FORMER commander of McVeigh and Nichols reflects on bombing
KINGSPORT, Tenn. (AP) _ The officer who commanded Timothy McVeigh and Terry Nichols in the Army cannot reconcile the image of the young soldiers he knew with the convicted perpetrators of the worst terrorist
Wednesday, July 11th 2001, 12:00 am
By: News On 6
KINGSPORT, Tenn. (AP) _ The officer who commanded Timothy McVeigh and Terry Nichols in the Army cannot reconcile the image of the young soldiers he knew with the convicted perpetrators of the worst terrorist act on U.S. soil.
George Hutchinson, who commanded the company where McVeigh and Nichols first met, talked Monday to the Downtown Kingsport Optimist Club and the Kingsport Times-News.
Hutchinson said that McVeigh was quiet and clean-cut, while Nichols was the company's ``Radar'' _ always taking care of the vehicles.
Hutchinson said that while McVeigh and Nichols commonly read Soldier of Fortune magazine and weapons field manuals, their behavior was not conspicuous.
``I kept asking myself, 'Was there anything I should have known?''' Hutchinson said. ``But there wasn't anything abnormal from anybody else.''
McVeigh was convicted on 11 counts of murder and conspiracy in connection with the 1995 bombing of the Alfred P. Murrah Federal Building in Oklahoma City. He was executed by lethal injection June 11 at a federal prison in Terre Haute, Ind. Nichols, convicted as a conspirator in the bombing, which killed 168 people, was sentenced to life in prison.
``The shocking thing is that Nichols used to bounce my daughter on his knee,'' Hutchinson said. ``It has just frustrated me.''
He said dealing with the bombing has at times been tough.
``Two soldiers that I knew _ that I had spent 18 months with day in and day out _ were responsible for the worst terrorist act ever done in America,'' Hutchinson said.
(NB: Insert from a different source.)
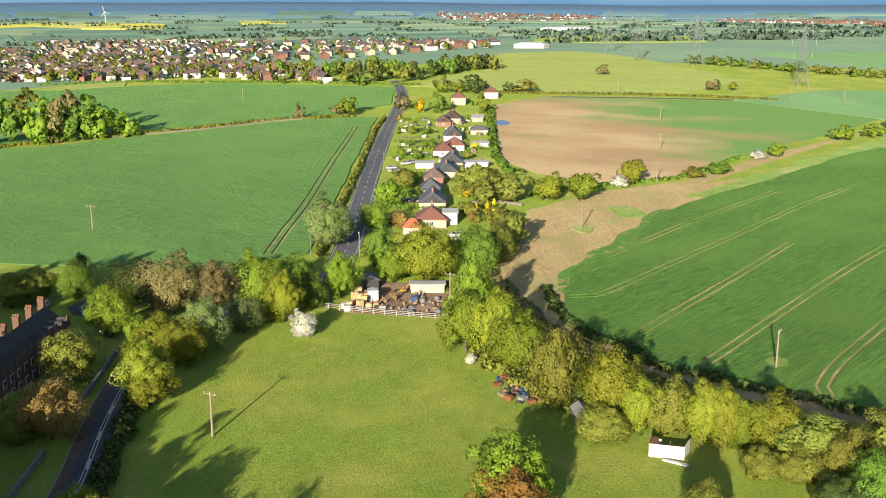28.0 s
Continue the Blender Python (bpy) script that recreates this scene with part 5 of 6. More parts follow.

Hutchinson, who retired from the Army as a major, is now the manager of a Kingsport retail store. He said he has declined several television interviews.
``How could you kill a child?'' Hutchinson said regarding the 19 children killed in the bombing. ``He could have gotten his point across just as well if he had blown it up at 3 a.m.''
Hutchinson said McVeigh's execution has rekindled his memories.
``Any man who can face death and basically brag about going to hell, something's not all there,'' Hutchinson said.